VisualSynth

Multi Language
App logo
Different language output 1
Different language output 2
Different language output 3
Output snippets

Inspiration

Our journey began with a visit to a school for disabled children and a heartfelt interaction with them about their disabilities. During this visit, the candid and immediate conversations with these inspiring young individuals sparked a deep desire within us to make an impact of difference in their lives. This experience was not just eye-opening—it was transformative, forcing us to think creatively about how technology could bridge gaps in their everyday experiences.

What it does

VisualSynth opens a new world for those who see it differently. It is designed for visually impaired people and anyone who struggles with recognizing their surroundings. Here's how it works:

Open the app: A user-friendly interface greets every user.

Activate the camera: With a simple tap, the camera comes to life, ready to capture the world in front of the user.

Image capture to audio transformation: Using the Gemini API, the app quickly converts captured images into text and then into clear, understandable speech.

This rapid conversion allows users to "hear" their environment, providing an audio description of things like signs, menus, and even facial expressions.

How we built it

We chose Flutter as our development framework due to its versatility and support for both Android and iOS platforms from a single codebase.
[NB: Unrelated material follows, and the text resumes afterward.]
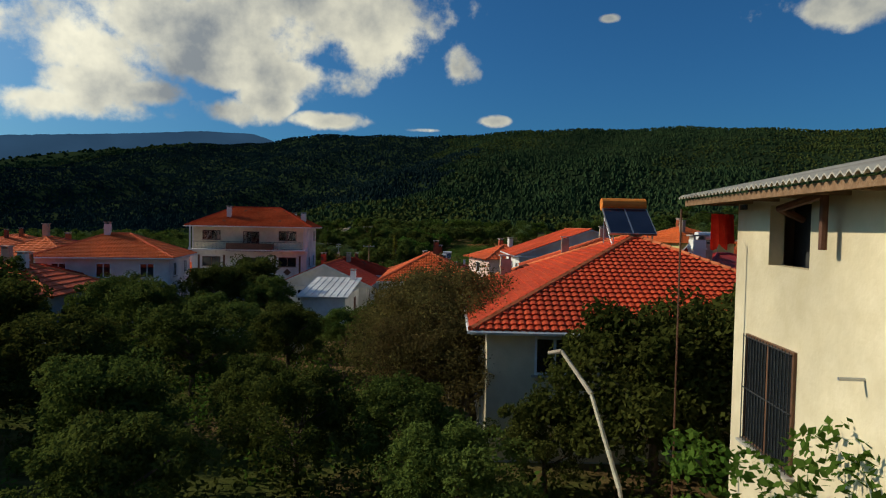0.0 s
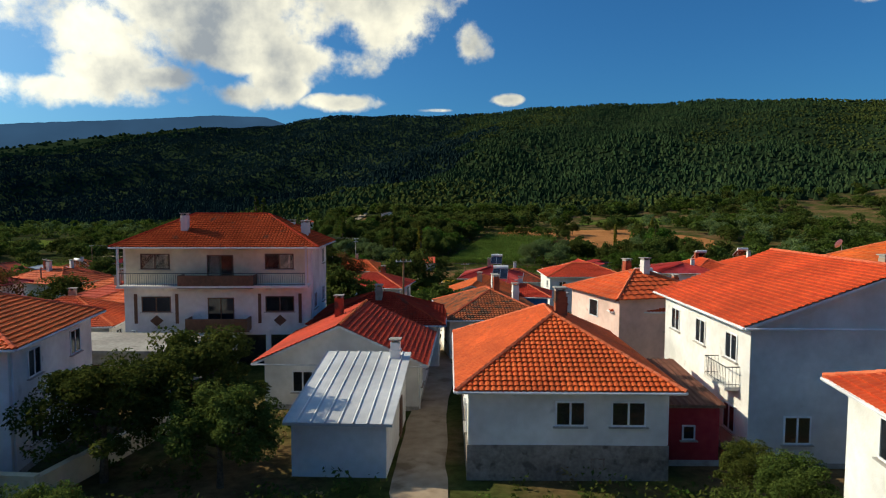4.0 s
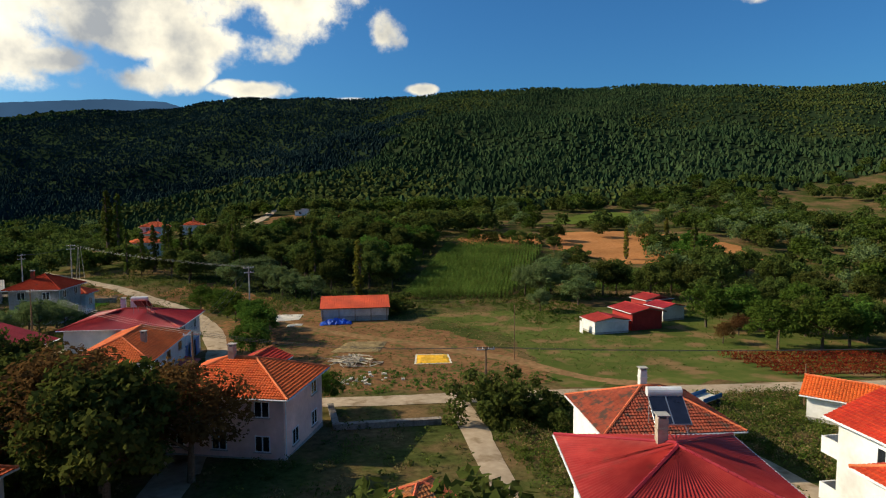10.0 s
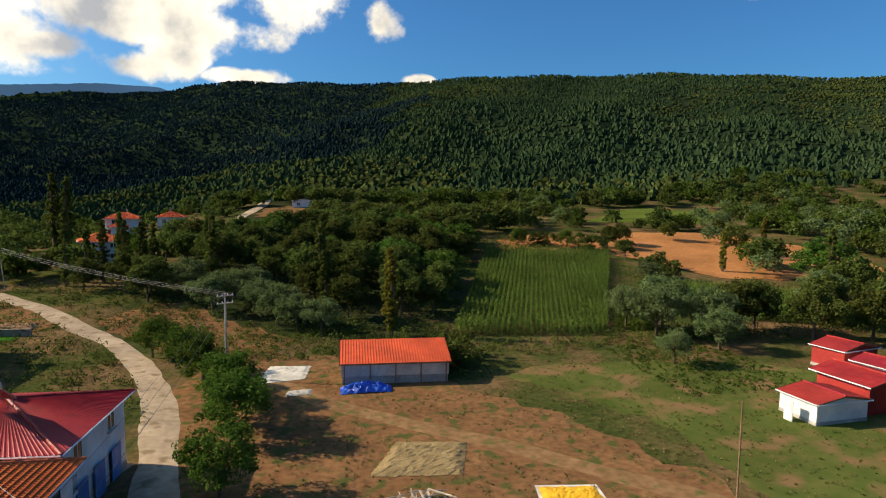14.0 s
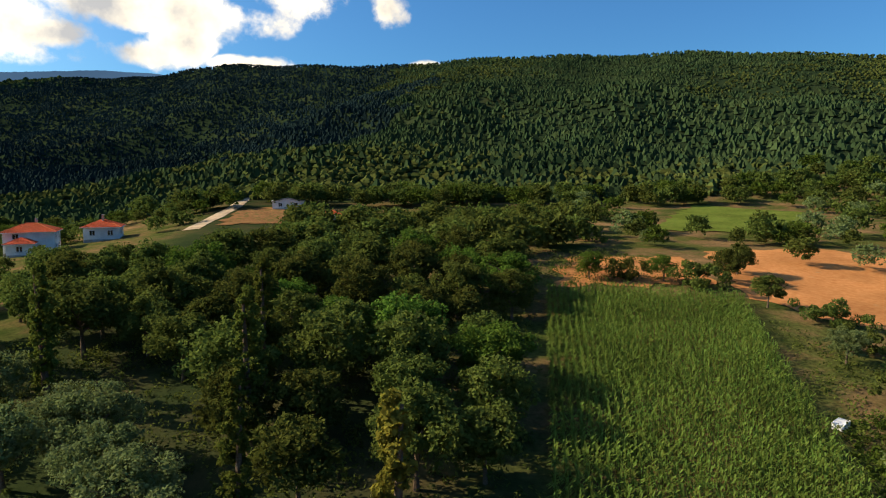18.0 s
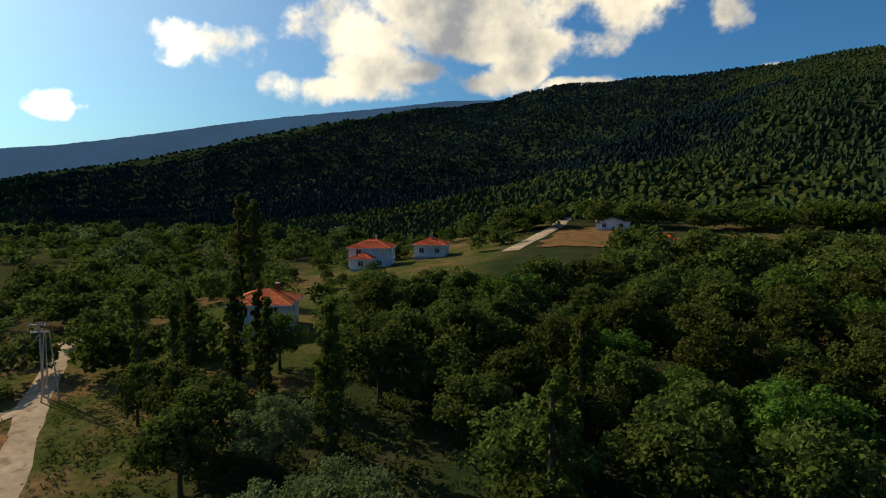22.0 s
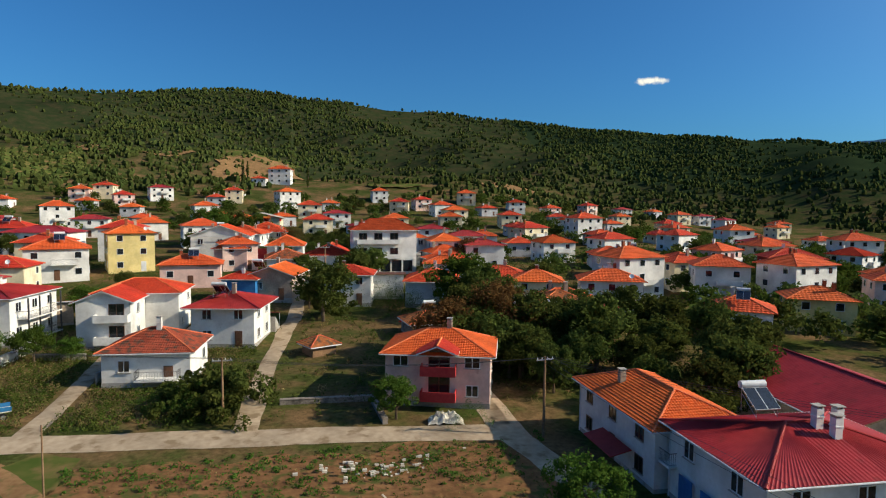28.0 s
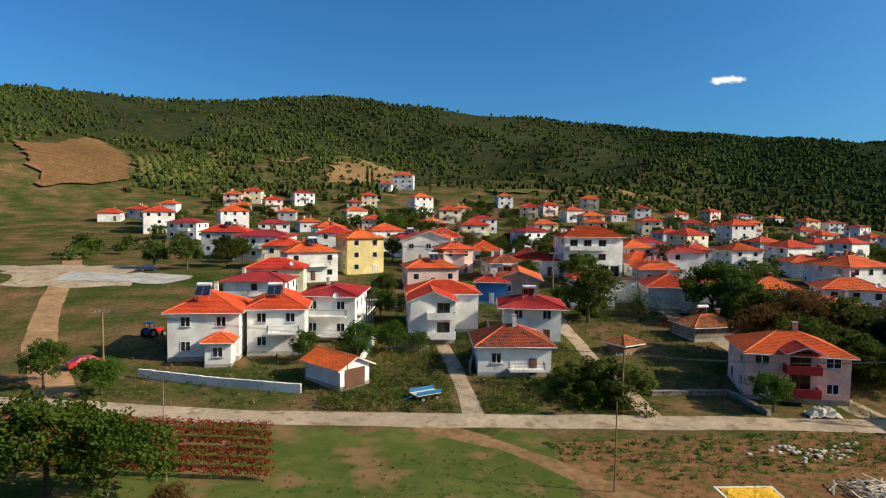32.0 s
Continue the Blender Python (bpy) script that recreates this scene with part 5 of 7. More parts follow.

This decision enabled us to focus more on enhancing the app's features rather than dealing with platform-specific issues.

At the heart of VisualSynth is the Gemini API, which performs the important task of transforming visual data into text and then speech, making real-time assistance possible.

Challenges we ran into

Transforming VisualSynth into a multilingual assistant was our steepest challenge. We wanted to ensure that no one was left behind due to language barriers.

One more, minimizing the processing time to deliver almost instantaneous feedback was essential, as any delay could disrupt the user experience.

Accomplishments that we're proud of

We are immensely proud of how VisualSynth can became a tool that promotes inclusion and accessibility. Making it multilingual was not just a technical challenge but a commitment to inclusivity, ensuring that users from different linguistic backgrounds could benefit from our app.

What we learned

Our initial research involved diving into the day-to-day experiences of visually impaired individuals, which revealed the importance of sound in their spatial awareness and safety. This insight was invaluable.

Working with Google AI Studio and Gemini API not only enhanced our technical skills but also taught us about the potential and impact of AI in real-life applications.

What's next for VisualSynth

The future of VisualSynth is filled with exciting possibilities. We plan to expand its capabilities by integrating video processing for a more dynamic feedback system and exploring the potential of AR/VR and IoT to create more immersive experiences.

These advancements will not only enhance the practical utility of VisualSynth but also deepen its impact on users' lives.